I'd like to find the unique values of a column, but take away values that are in specified vectors. In the example data below I'd like to find the unique values from the column all_areas
minus the values in the vectors area1
and area2
.
i.e. the result should be "town", "city", "village"
set.seed(1)
area_df = data.frame(all_areas = sample(rep(c("foo", "bar", "big", "small", "town", "city", "village"),5),20),
number = sample(1:100, 20))
area1 = c("foo", "bar")
area2 = c("big", "small")
CodePudding user response:
You could use the function setdiff
to find the set difference between all_areas
and area1
and area2
combined:
setdiff(area_df$all_areas, c(area1, area2))

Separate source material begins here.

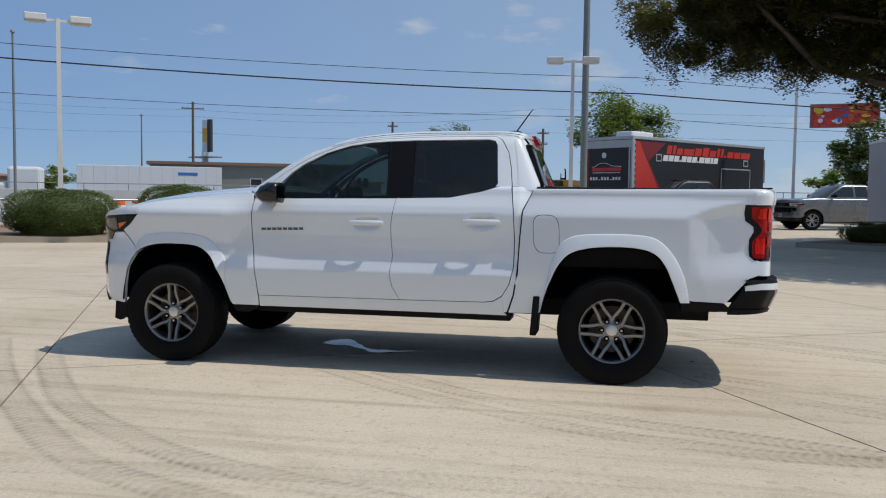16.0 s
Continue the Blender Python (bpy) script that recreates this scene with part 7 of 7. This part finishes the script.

[1] "city" "village" "town"
CodePudding user response:
We may use %in%
to create a logical vector, negate (!
) to subset
the other elements from 'all_areas' and then return the unique rows with unique
unique(subset(area_df, !all_areas %in% c(area1, area2)))
-output
all_areas number
5 village 44
7 city 33
8 town 84
9 city 35
10 village 70
11 town 74
16 village 87
19 town 40
20 village 93
CodePudding user response:
With a dplyr
approach:
library(dplyr)
area_df %>%
filter(!all_areas %in% c(area1, area2)) %>%
distinct
#> all_areas number
#> 1 village 44
#> 2 city 33
#> 3 town 84
#> 4 city 35
#> 5 village 70
#> 6 town 74
#> 7 village 87
#> 8 town 40
#> 9 village 93